** START OF AVAILABLE DATA **

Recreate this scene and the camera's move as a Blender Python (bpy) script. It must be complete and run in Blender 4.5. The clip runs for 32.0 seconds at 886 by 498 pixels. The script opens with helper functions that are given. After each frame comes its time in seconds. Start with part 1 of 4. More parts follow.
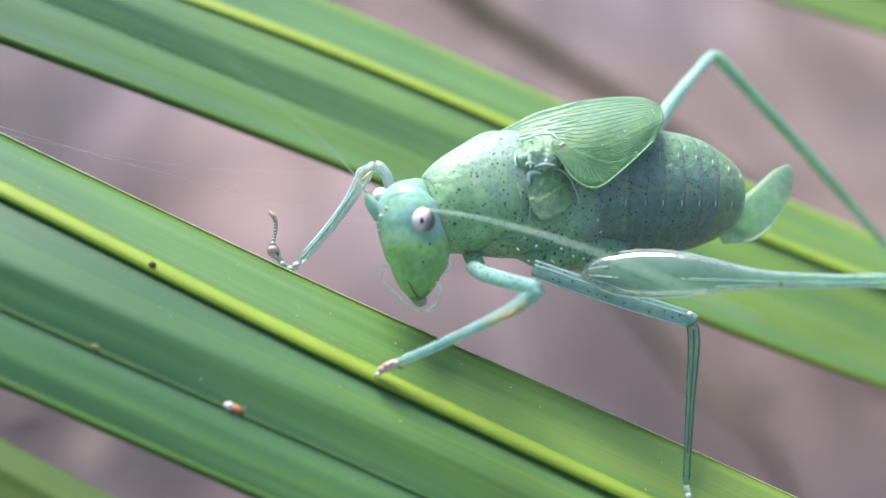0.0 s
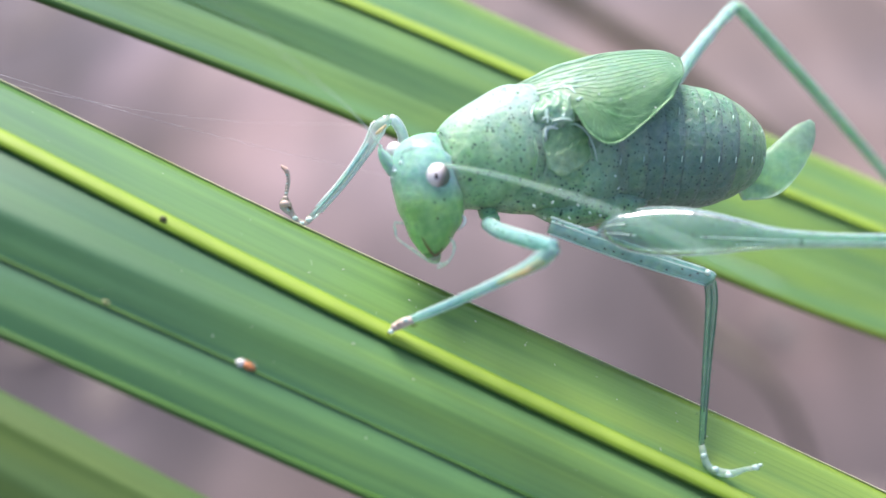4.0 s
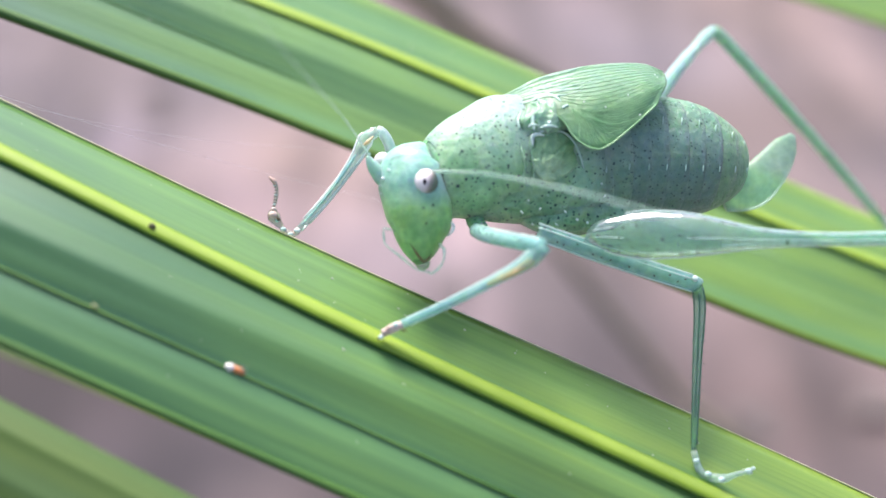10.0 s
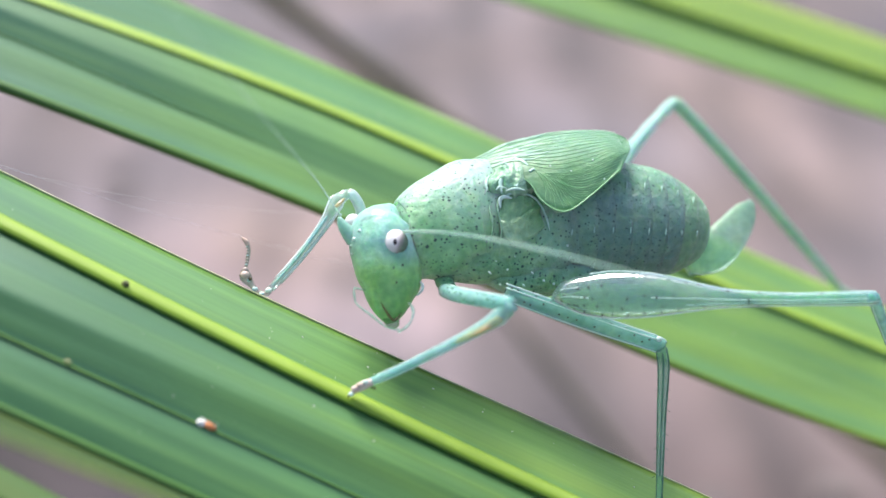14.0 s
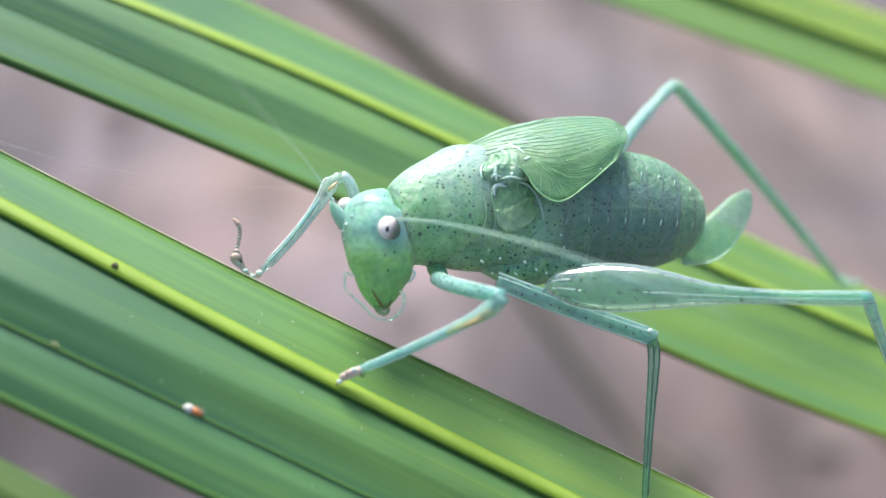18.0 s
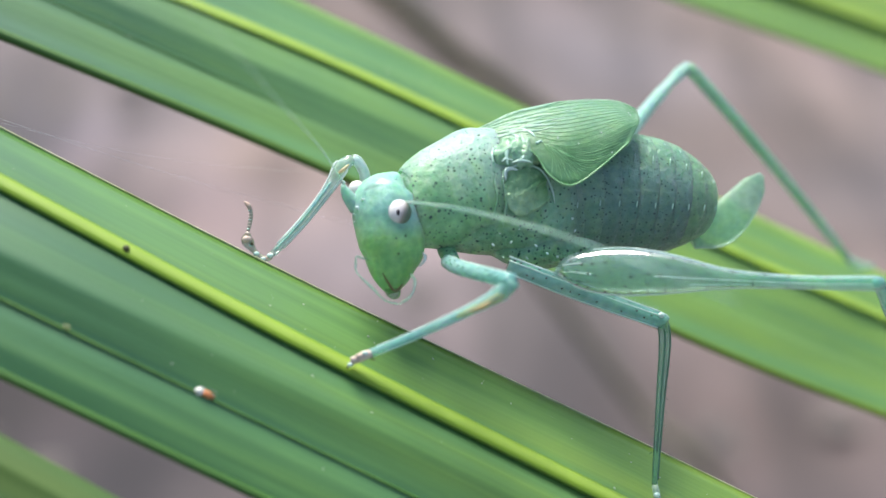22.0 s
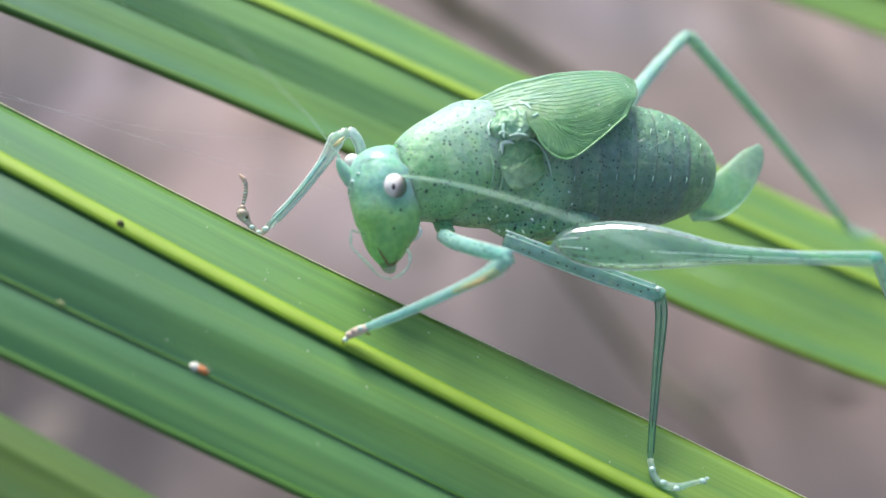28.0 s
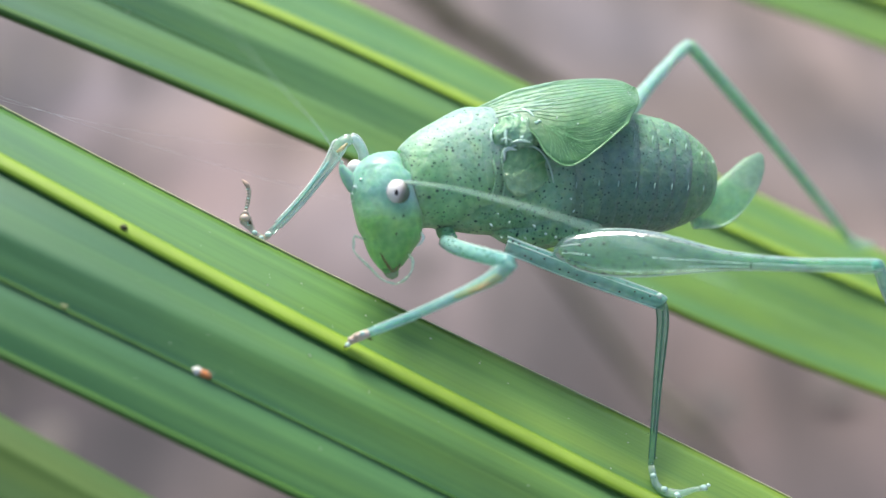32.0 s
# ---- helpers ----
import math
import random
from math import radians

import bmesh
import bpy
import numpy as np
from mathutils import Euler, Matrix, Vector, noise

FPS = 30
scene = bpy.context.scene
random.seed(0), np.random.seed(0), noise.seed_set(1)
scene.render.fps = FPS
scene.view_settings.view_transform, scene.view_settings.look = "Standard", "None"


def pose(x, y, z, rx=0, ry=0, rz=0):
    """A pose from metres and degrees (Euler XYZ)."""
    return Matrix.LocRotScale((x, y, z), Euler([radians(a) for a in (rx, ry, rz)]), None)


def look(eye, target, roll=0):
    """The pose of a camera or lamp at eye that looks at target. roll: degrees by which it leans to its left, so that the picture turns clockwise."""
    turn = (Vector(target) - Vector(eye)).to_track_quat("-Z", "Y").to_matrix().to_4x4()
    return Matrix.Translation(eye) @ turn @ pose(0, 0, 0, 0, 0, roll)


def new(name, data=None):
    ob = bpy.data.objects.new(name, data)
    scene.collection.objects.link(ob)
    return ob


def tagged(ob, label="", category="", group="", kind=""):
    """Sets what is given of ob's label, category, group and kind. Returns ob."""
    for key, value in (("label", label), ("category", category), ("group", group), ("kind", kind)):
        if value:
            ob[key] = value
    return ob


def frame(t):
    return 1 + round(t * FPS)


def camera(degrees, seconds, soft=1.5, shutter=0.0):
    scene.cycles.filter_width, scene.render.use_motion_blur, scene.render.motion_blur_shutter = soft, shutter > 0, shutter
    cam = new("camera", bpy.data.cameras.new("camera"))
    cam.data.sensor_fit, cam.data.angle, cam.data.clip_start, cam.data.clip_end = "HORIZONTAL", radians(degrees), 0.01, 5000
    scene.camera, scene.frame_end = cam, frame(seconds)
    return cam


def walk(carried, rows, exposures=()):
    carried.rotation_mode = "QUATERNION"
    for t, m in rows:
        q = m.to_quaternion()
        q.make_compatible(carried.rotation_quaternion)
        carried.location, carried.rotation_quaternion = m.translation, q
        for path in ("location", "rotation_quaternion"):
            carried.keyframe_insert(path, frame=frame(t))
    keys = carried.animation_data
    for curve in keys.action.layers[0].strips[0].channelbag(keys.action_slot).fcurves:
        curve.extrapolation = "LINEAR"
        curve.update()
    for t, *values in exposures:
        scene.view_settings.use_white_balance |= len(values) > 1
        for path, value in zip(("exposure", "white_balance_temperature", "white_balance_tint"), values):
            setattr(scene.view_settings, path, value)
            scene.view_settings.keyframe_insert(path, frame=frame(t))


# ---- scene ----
# ---- camera ----
cam = camera(36, 32.0, soft=1.5)
cam.data.dof.use_dof = True
cam.data.dof.focus_distance = 0.0772
cam.data.dof.aperture_fstop = 20.0
EXPOSURE = [(0, 0.95, 6500, 11), (3.5, 1.06, 6450, 14), (5.5, 1.27, 6600, 19), (7.5, 1.31, 6600, 20), (10, 1.21, 6550, 16), (13, 1.14, 6400, 10), (16, 1.05, 6450, 8), (19, 0.96, 6500, 5), (25, 0.85, 6550, 3), (32, 0.86, 6600, 3)]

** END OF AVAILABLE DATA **

§ PROBLEM TO SOLVE
Pull out every line in the data above that has the word "import".

§ THE OUTPUT
import math
import random
from math import radians
import bmesh
import bpy
import numpy as np
from mathutils import Euler, Matrix, Vector, noise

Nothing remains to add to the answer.